At some point she really nodded off, her head sinking lower and lower, and I got to sit down but I couldn’t see these two amid the constant replenishing and vanishing of the subway riders. When we got to my stop, I was so engrossed in trying to catch another peek at the lovely mother and her now sleeping son on her lap, that I didn’t realize that I had arrived until she got up with her very tall kid in her arms (he must have been 6 or 8), a shopping bag in one hand and her son’s backpack in the other, and I looked around to see where she was getting off.

I jumped up and followed her off the train, my hands itching to help her carry something. Her matchstick legs slowly tickled the subway platform as she defied gravity and carried close to a 100 pounds of child, books, and produce to a bench to wait for her son to wake up.

It took all I had not to run the rest of the way home.

giacometti.jpg
Alberto Giacometti
Stehende III
bronze 1962



7 Responses to “saying what’s on your mind in 86 excruciating steps”  

  1. So much grace in this post. Beautiful.

  2. It’s like I get to take the subway with you when I visit. See all that you see. I love that.

  3. You are so sensitive. That’s one of the things I like best about your blog. The attention to detail and how it makes you feel. Just remember that the mom you were seeing might’ve just been totally drained of all her kid energy. It’s exhausting being with your child all day. And maybe, just maybe you have more to give when you come home from work than you would if it was all dissipated throughout the day. Just the view from the other side.

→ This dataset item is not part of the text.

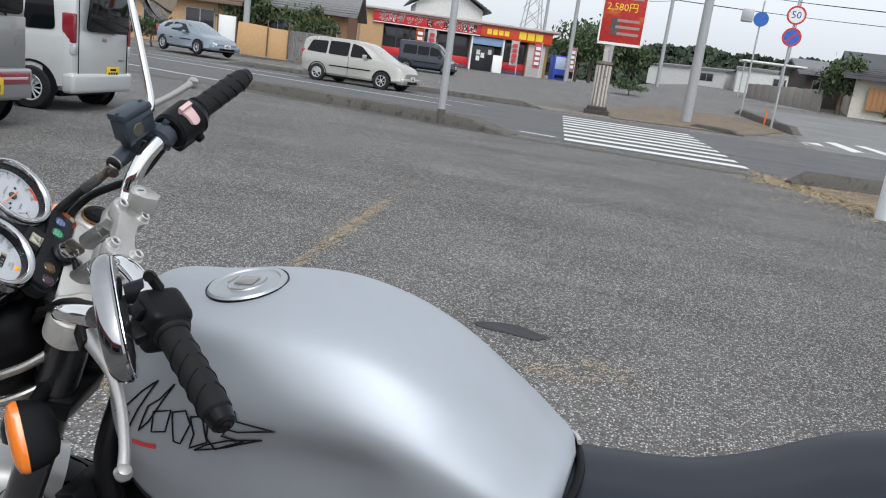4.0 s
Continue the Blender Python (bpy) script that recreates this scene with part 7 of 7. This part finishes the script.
part("word_edges", face_words("北京ダック", 0.31, -0.40, 4.72, 0.142, 0.030), WHITE, board, "white edges of the letters")
part("board_words", face_words("北京ダック", 0.31, -0.40, 4.72, 0.147), INK, board, "dark letters")
part("price_words", face_words("2,580円", 0.36, -0.32, 4.02), mat("board_yellow", (0.80, 0.50, 0.03), 0.5), board, "yellow price")
each("print_bar", [box(-1.05, 0.12, 0.141, 0.145, 4.32, 4.44), box(-1.02, -0.20, 0.141, 0.145, 3.50, 3.60), box(-1.06, -0.16, 0.141, 0.145, 3.26, 3.36), box(-1.04, -0.24, 0.141, 0.145, 3.02, 3.12)], mat("faded_board_print", (0.30, 0.22, 0.20), 0.6), board, "rows of small print, too small to read")
part("dish_picture", box(-0.30, 0.02, 0.141, 0.144, 3.02, 3.62), mat("dim_picture", (0.08, 0.06, 0.055), 0.5, 0, 0.5, 12), board, "small dark picture")
each("yellow_block", [box(-1.08, -0.72, 0.141, 0.145, 5.10, 5.50), box(-0.60, -0.22, 0.141, 0.145, 5.10, 5.50), box(-0.10, 0.28, 0.141, 0.145, 5.10, 5.50), box(-1.05, 0.25, 0.141, 0.145, 5.75, 6.2)], MATS["board_yellow"], board, "yellow headline as plain blocks")

# ---- restaurant ----
A, B_ = Vector((25.7, -53.6)), Vector((12.6, -60.1))
st_len = (B_ - A).length
sz = 0.80
SM = Matrix.Translation((B_.x, B_.y, sz)) @ pose(0, 0, 0, 0, 0, math.degrees(math.atan2(A.y - B_.y, A.x - B_.x)))
shop = thing("restaurant", "single-storey roadside restaurant with red and yellow sign boards", "building", SM)


def sbox(u0, u1, y0, y1, z0, z1, bevel=0.0):
    """A box at the shop front, u running from the tan end wall."""
    return box(st_len - u1, st_len - u0, y0, y1, z0, z1, bevel)


SHW = mat("shop_tan_wall", (0.46, 0.30, 0.16), 0.8, 0, 0.12, 1.5, 0.2, 40)
part("wall", merge(sbox(0, st_len, -8, -0.6, 0, 3.1), sbox(0, 1.7, -0.6, 0.02, 0, 3.5), sbox(12.9, st_len - 0.3, -0.6, -0.2, 0, 2.6)), SHW, shop, "tan rendered wall")
part("white_wall", sbox(12.95, st_len - 0.35, -0.2, -0.15, 0, 2.5), mat("shop_white_wall", (0.55, 0.54, 0.52), 0.8, 0, 0.15, 2), shop)
part("roof", merge(sbox(-0.3, st_len + 0.4, -8.3, 0.35, 3.45, 3.68, 0.05), sbox(-0.4, st_len + 0.5, 0.25, 0.5, 3.50, 3.66, 0.04)), mat("shop_roof", (0.46, 0.38, 0.36), 0.7), shop)
SR = mat("shop_sign_red", (0.50, 0.02, 0.025), 0.4, 0, 0.1, 1)
SY = mat("sign_yellow", (0.85, 0.60, 0.03), 0.5)
sg1 = part("sign_board", sbox(0.9, 9.0, 0.05, 0.20, 2.62, 3.44, 0.02), SR, shop, "long red sign board")
part("sign_edge", merge(sbox(0.9, 9.0, 0.19, 0.215, 2.60, 2.66), sbox(0.9, 9.0, 0.19, 0.215, 3.40, 3.45)), WHITE, sg1)
part("word_edges", words("北京ダック 食べ飲み放題", 0.66, Matrix.Translation((st_len - 5.0, 0.204, 3.02)) @ pose(0, 0, 0, 90, 0, 180), 0.003, 0.030), WHITE, sg1, "white edges of the letters")
part("sign_words", words("北京ダック 食べ飲み放題", 0.66, Matrix.Translation((st_len - 5.0, 0.211, 3.02)) @ pose(0, 0, 0, 90, 0, 180), 0.003), INK, sg1, "dark letters")
sg2 = part("sign_board", sbox(9.02, st_len, 0.05, 0.20, 2.62, 3.44, 0.02), mat("shop_sign_orange", (0.58, 0.06, 0.015), 0.4), shop, "orange sign board")
for u0, u1, z0, z1 in ((9.5, 9.85, 2.82, 3.22), (9.95, 10.3, 2.82, 3.22), (10.4, 10.75, 2.84, 3.2), (10.85, 11.2, 2.84, 3.2), (12.0, 12.55, 2.76, 3.3), (12.65, 13.2, 2.76, 3.3), (13.3, 13.85, 2.76, 3.3)):
    part("sign_bar", sbox(u0, u1, 0.2, 0.206, z0, z1), SY, sg2, "yellow lettering as a plain block")
DARKG = mat("shop_glass", (0.03, 0.032, 0.035), 0.12, 0, 0.1, 2)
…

  4. i get wrapped up in your writing, the Giacometti image so perfect and the old woman smoking with her crossword haunting. new york is fodder for so many complex images huh? i work part time and i would have to say i think its a pretty good balance here although some days you feel like you are doing a terrible job at both and others you feel like it just couldn’t be more right.

  5. Makes me want to live in New York… so much to see, so much to fill your mind.

    I got a bit teary with the Giacometti mom and the sleeping boy… sigh, motherhood does bring out the superhero in us.